In FY 1989, the ¥3.9 trillion defence budget accounted for 6.49% of the total budget, or 1.006% of GNP. In addition to the Defence Agency itself, the defence budget supported the Defence Facilities Administration Agency and the Security Council. Defence Agency funding covered the GSDF, the MSDF, the ASDF, the internal bureaus, the Joint Staff Council, the National Defence Academy, the National Defence Medical College, the National Institute for Defence Studies, the Technical Research and Development Institute, and the Central Procurement Office.

The FY 1990 defence budget, at 0.997% of the forecast GNP, dipped below the 1% level for the first time since it was reached in 1987. But the more than ¥4.1 trillion budget still marked a 6.1% increase over the FY 1989 defence budget and provided virtually all of the ¥104 billion requested for research and development, including substantial funds for guided-missile and communications technologies. Although some ¥34.6 billion was authorized over several years for joint Japan-United States research and development of the experimental FSX fighter aircraft, disputes over this project were believed to have convinced the Defence Agency to strengthen the capability of the domestic arms industry and increase its share of SDF contracts. After originally being cut, funds were also restored for thirty advanced model tanks and the last Aegis multiple-targeting-equipped destroyer escort needed to complete the Mid-Term Defence Estimate. The 6.1% defence increase was accompanied by an even larger (8.2%) increase in Official Development Assistance funding. The defence budget continued to grow in real terms in the early 1990s to ¥4.38 trillion in 1991 and ¥4.55 trillion in 1992 but remained less than 1% of GNP.
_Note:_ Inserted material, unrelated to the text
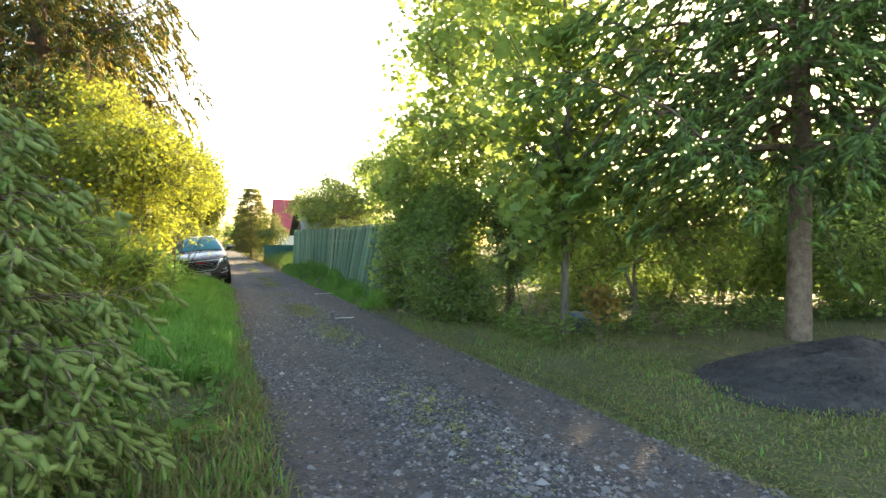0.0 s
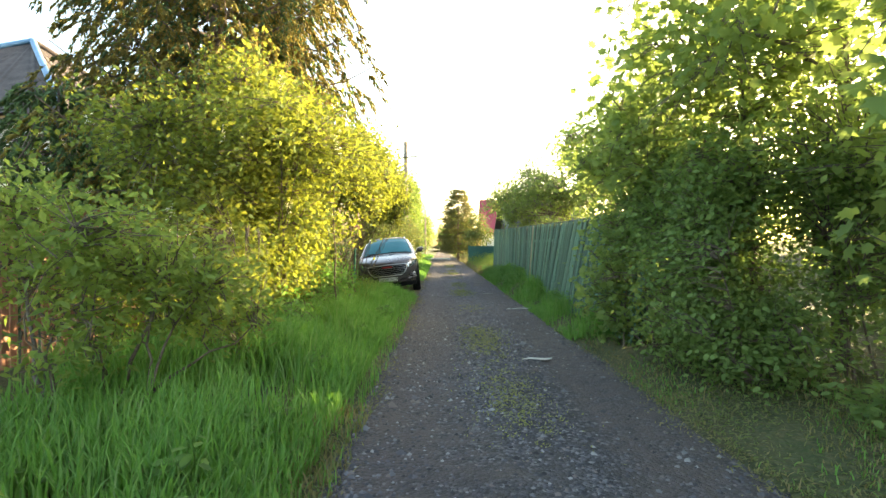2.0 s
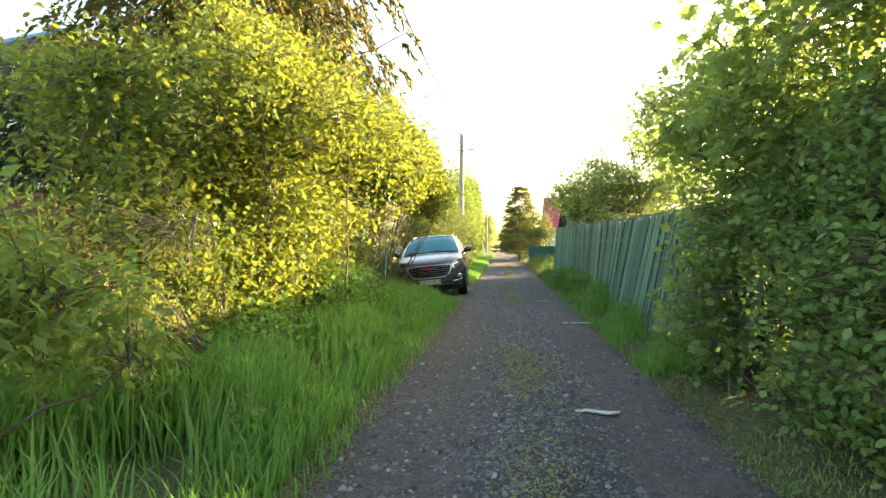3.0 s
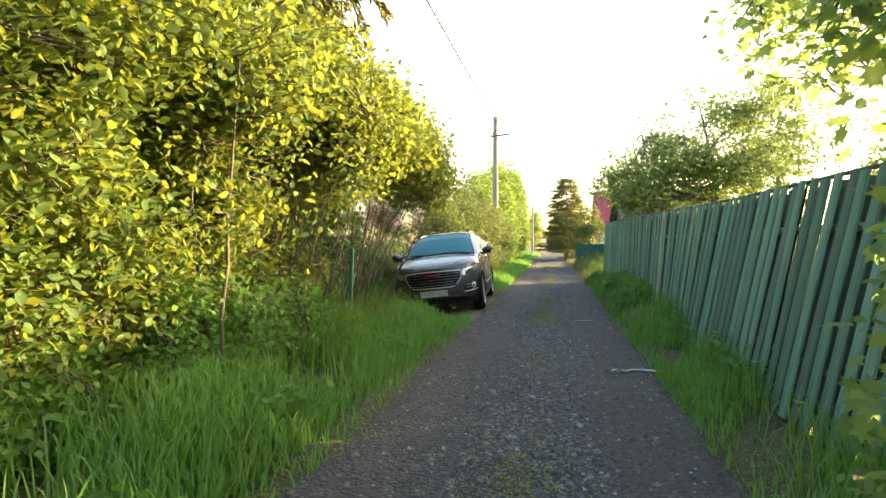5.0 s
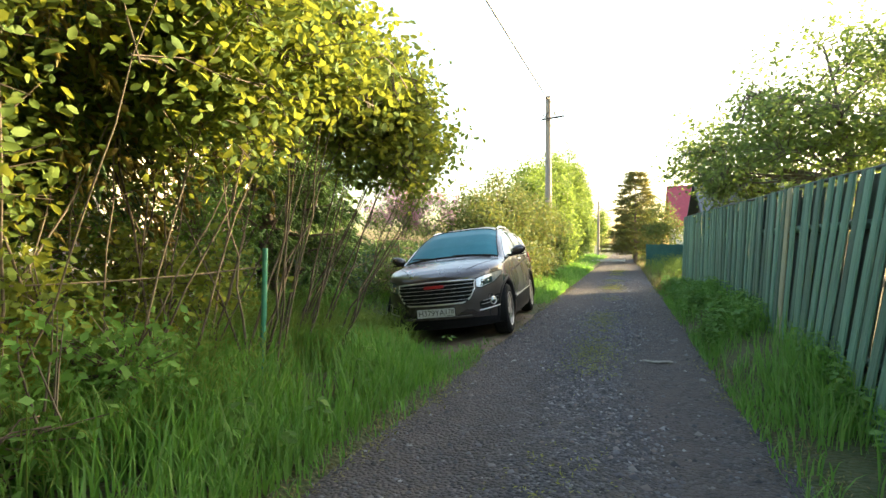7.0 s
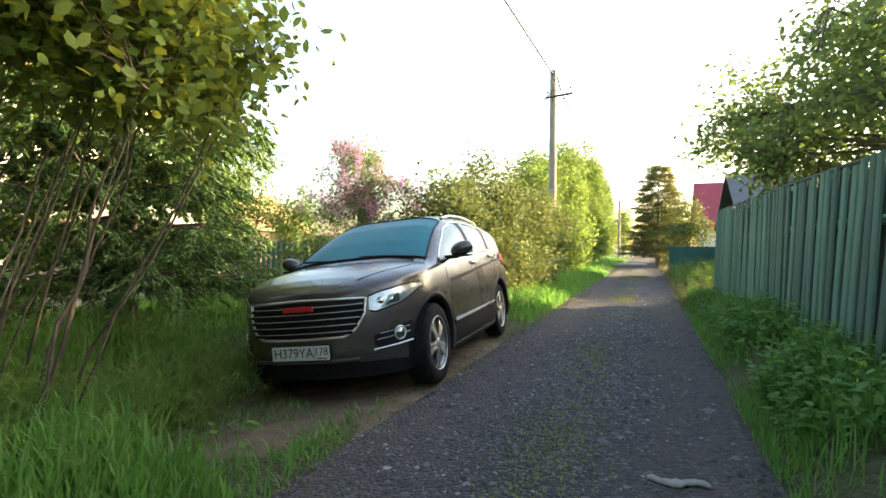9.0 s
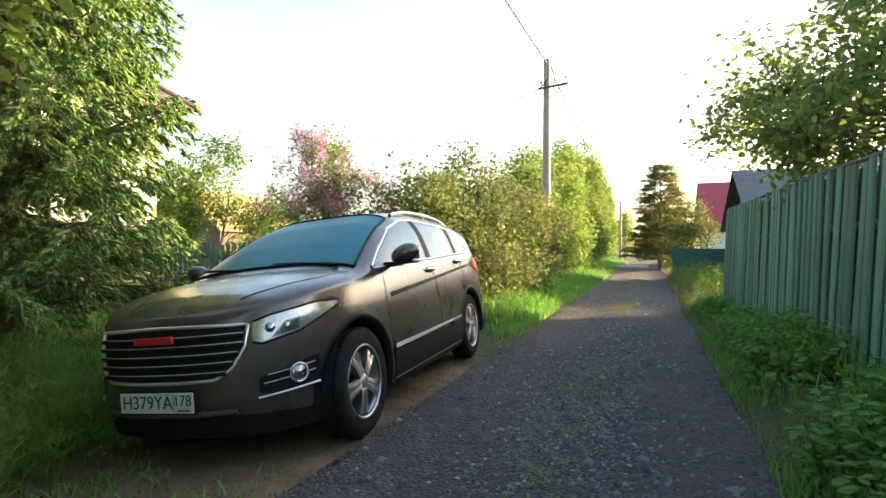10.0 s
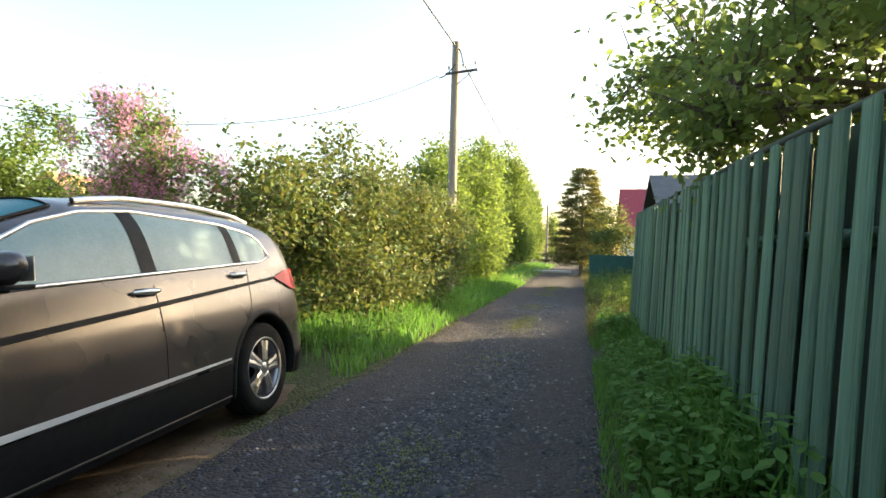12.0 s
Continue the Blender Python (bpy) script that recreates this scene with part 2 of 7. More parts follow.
def ground_material(name, road):
    """Packed grit with stones, ruts and moss (road), or soil with moss and litter."""
    m, n, l, b = material(name)
    co = n.new("ShaderNodeTexCoord")
    big = noise_node(n, l, 0.9, 6, 0.65, (1.4, 0.5, 1))
    mid = noise_node(n, l, 5.0, 5, 0.7)
    vor = n.new("ShaderNodeTexVoronoi")
    vor.inputs["Scale"].default_value = 42 if road else 30
    l.new(co.outputs["Object"], vor.inputs["Vector"])
    cells = n.new("ShaderNodeSeparateColor")
    l.new(vor.outputs["Color"], cells.inputs[0])
    if road:
        grit = ramp(n, [(0.0, (0.022, 0.022, 0.028)), (0.45, (0.048, 0.048, 0.058)), (0.8, (0.090, 0.091, 0.106)), (1.0, (0.20, 0.20, 0.21))])
        patch = ramp(n, [(0.36, (0.030, 0.029, 0.032)), (0.52, (0.058, 0.054, 0.055)), (0.66, (0.092, 0.080, 0.072))])
    else:
        grit = ramp(n, [(0.0, (0.035, 0.05, 0.016)), (0.5, (0.06, 0.075, 0.025)), (1.0, (0.11, 0.10, 0.045))])
        patch = ramp(n, [(0.35, (0.035, 0.06, 0.014)), (0.55, (0.07, 0.075, 0.03)), (0.7, (0.10, 0.075, 0.045))])
    l.new(cells.outputs[0], grit.inputs[0])
    l.new(big.outputs[0], patch.inputs[0])
    mx = n.new("ShaderNodeMix")
    mx.data_type = "RGBA"
    fac = ramp(n, [(0.38, (0, 0, 0)), (0.62, (1, 1, 1))])
    l.new(mid.outputs[0], fac.inputs[0])
    l.new(fac.outputs[0], mx.inputs[0])
    l.new(grit.outputs[0], mx.inputs[6])
    l.new(patch.outputs[0], mx.inputs[7])
    out = mx.outputs[2]
    if road:
        # packed brown earth in the wheel tracks
        pos = n.new("ShaderNodeSeparateXYZ")
        l.new(co.outputs["Object"], pos.inputs[0])
        wob = n.new("ShaderNodeMath")
        wob.operation = "MULTIPLY_ADD"
        wob.inputs[1].default_value = 0.55
        l.new(big.outputs[0], wob.inputs[0])
        l.new(pos.outputs[0], wob.inputs[2])
        span = n.new("ShaderNodeMapRange")
        span.inputs[1].default_value, span.inputs[2].default_value = 0.4, 3.4
        l.new(wob.outputs[0], span.inputs[0])
        track = ramp(n, [(0.0, (0.75, 0.75, 0.75)), (0.16, (0.9, 0.9, 0.9)), (0.34, (0.55, 0.55, 0.55)), (0.44, (0.05, 0.05, 0.05)), (0.60, (0.0, 0.0, 0.0)), (0.70, (0.7, 0.7, 0.7)), (0.84, (0.75, 0.75, 0.75)), (0.95, (0.3, 0.3, 0.3))])
        l.new(span.outputs[0], track.inputs[0])
        part_of = n.new("ShaderNodeMath")
        part_of.operation = "MULTIPLY"
        part_of.inputs[1].default_value = 0.75
        l.new(track.outputs[0], part_of.inputs[0])
        earth = ramp(n, [(0.32, (0.046, 0.040, 0.041)), (0.5, (0.078, 0.063, 0.061)), (0.68, (0.112, 0.090, 0.084))])
        l.new(mid.outputs[0], earth.inputs[0])
        dirt = n.new("ShaderNodeMix")
        dirt.data_type = "RGBA"
        l.new(part_of.outputs[0], dirt.inputs[0])
        l.new(out, dirt.inputs[6])
        l.new(earth.outputs[0], dirt.inputs[7])
        out = dirt.outputs[2]
    l.new(out, b.inputs["Base Color"])
    b.inputs["Roughness"].default_value = 0.92
    bp = n.new("ShaderNodeBump")
    bp.inputs["Strength"].default_value, bp.inputs["Distance"].default_value = 1.0, 0.026
    bp.invert = True
    l.new(vor.outputs["Distance"], bp.inputs["Height"])
    l.new(bp.outputs[0], b.inputs["Normal"])
    return m


M_STONE = stones_material()
M_ROAD = ground_material("packed_grit", True)
M_GROUND = ground_material("verge_soil", False)


# ---- helpers of this scene ----
def np_mesh(name, verts, faces, mat, smooth=False):
    """A mesh from arrays of vertices and of faces with equal corner counts (or a list of such arrays)."""
    if not isinstance(faces, list):
        faces = [faces]
    faces = [np.asarray(f, dtype=np.int32) for f in faces if len(f)]
    me = bpy.data.meshes.new(name)
    verts = np.asarray(verts, dtype=np.float32)
    me.vertices.add(len(verts))
    me.vertices.foreach_set("co", verts.ravel())
    loops = np.concatenate([f.ravel() for f in faces])
    counts = np.concatenate([np.full(len(f), f.shape[1], np.int32) for f in faces])
    starts = np.concatenate([[0], np.cumsum(counts)[:-1]]).astype(np.int32)
    me.loops.add(len(loops))
    me.loops.foreach_set("vertex_index", loops)
    me.polygons.add(len(counts))
    me.polygons.foreach_set("loop_start", starts)
    if smooth:
        me.polygons.foreach_set("use_smooth", np.ones(len(counts), dtype=bool))
    me.update(calc_edges=True)
    me.materials.append(mat)
    return me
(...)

Japanese officials resist United States pressure to agree formally that Japan will support more of the cost of maintaining United States troops, claiming that such a move will require revision of agreements between the two nations. But in FY 1989, the Japanese government contributed US$2.4 billion—roughly 40%—of the total cost. The contribution slated for FY 1990 was increased to US$2.8 billion—nearly 10% of the total defence budget—and by the end of FY 1990 the Japanese government expected to assume all expenses for utilities and building maintenance costs for United States troops stationed in Japan.

===After the Cold War===

Japanese military expenditure 1988-2014 in millions of constant 2011 dollars according to SIPRI

According to the Ministry of Defence of Japan, the 2008 defence budget was ¥4.74 trillion, down by 0.8% from the ¥4.78 trillion recorded in 2007. This slight decline came despite attempts by the governing LDP to enhance the status of national defence by upgrading the Defence Agency to the Ministry of Defence, effective January 9, 2007.